En vérité : Du sport à la politique

Moïse DOSSOUMOU 26 mars 2019

Comme un seul homme, le peuple béninois s’est mobilisé derrière les Ecureuils pour les pousser à la victoire. Du Nord au Sud, de l’Est à l’Ouest, les cœurs battaient à l’unisson. Habités par le désir de voir leur pays briller sur la scène sportive continentale, les Béninoises et les Béninois, ont mis de côté ce qui les divise pour se préoccuper de l’essentiel, c’est-à-dire ce qui les unit. Les dizaines de milliers de supporters qui ont envahi l’enceinte du stade de l’amitié de Kouhounou ont effectué le déplacement pour une cause précise : la victoire du onze national. Dans le lot, serrés les uns contre les autres, les partisans du gouvernement et les contempteurs de ses actions étaient habités par une seule et unique volonté. Dans les maisons, les centres de jeunes ou de spectacles, assis ou debout devant les postes téléviseurs, tous rêvaient de voir le Bénin participer à nouveau à une phase finale de la Coupe d’Afrique des Nations.

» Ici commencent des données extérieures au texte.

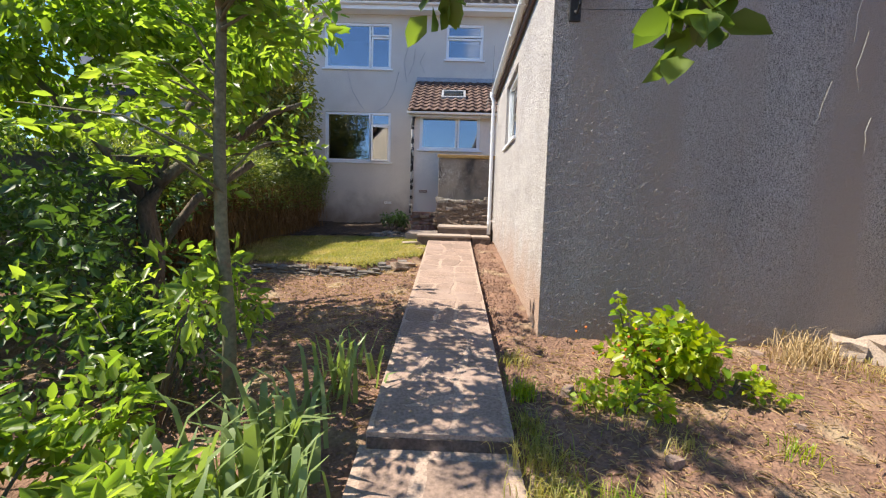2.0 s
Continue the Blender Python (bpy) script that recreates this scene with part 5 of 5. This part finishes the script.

C’est cela une Nation. A des moments donnés, lorsque la situation ou l’enjeu le recommande, il faut savoir tout oublier pour se concentrer sur l’essentiel. Les disputes ou mésententes seront toujours d’actualité, mais il faut savoir les dépasser par moments afin qu’elles ne prennent pas le dessus sur ce qui rassemble. « La langue et les dents appelées à cohabiter toute une vie se querellent », disait Seydou Badian dans son célèbre ouvrage « Sous l’orage ». La pensée unique étant définitivement bannie dans ce pays, il va de soi que sur une même question, il y ait plusieurs approches. D’innombrables intelligences réunies ne peuvent avoir les mêmes réactions sur des questions données. Il est normal et souhaité qu’il y ait plusieurs sons de cloche. C’est cela l’essence même de la démocratie. Car, « c’est de la contradiction que jaillit la lumière », dit-on souvent.
Cette victoire des Ecureuils obtenue dans un contexte de crise pré-électorale où les acteurs politiques sont invités à œuvrer pour le consensus devant permettre l’organisation des élections législatives inclusives en 2019 devrait amener les uns et les autres à revoir leur posture dès que l’intérêt général le recommande. Dimanche dernier, sans se faire prier, partisans du chef de l’Etat et opposants ont vibré à l’unisson. Dans l’euphorie générale après le match, ils se sont donné des accolades fiers de voir leur pays renaître de ses cendres sur le plan sportif. Déjà en 2003, lorsque le Bénin se qualifiait pour la première fois à cette compétition continentale, la même osmose vécue et ressentie dimanche dernier fut d’actualité. C’est dire que là où la politique peine à réunir, le sport y parvient avec une facilité déconcertante. En ces heures de controverses, l’urgence d’une introspection s’impose.
La classe politique divisée pour l’instant et qui prend son temps pour trouver la solution a reçu une grande leçon dimanche dernier. Loin des querelles politiciennes, les populations ont communié ensemble autour de l’intérêt général du moment, la qualification du Bénin à la Can. Le personnel politique devrait faire de même. Ne pas trop tirer sur la corde et savoir s’arrêter, c’est ce qui doit être fait maintenant. En dépit de leurs opinions divergentes, les politiciens béninois ne sont pas des ennemis. Ils savent discuter et avancer lorsque le besoin s’impose. Le Bénin pourrait vivre des heures difficiles si les chicaneries actuelles ne sont pas très vite conjuguées au passé. Les populations ont montré la voie dimanche. En dépit de leurs divergences, elles veulent que le Bénin avance. La classe politique devrait faire de même. Qui a tort ? Qui a raison ? Là n’est plus le problème. Ce qui doit être, c’est que les élections législatives de 2019 soient véritablement inclusives. En dehors des passions, il faut œuvrer dans ce sens, ici et maintenant.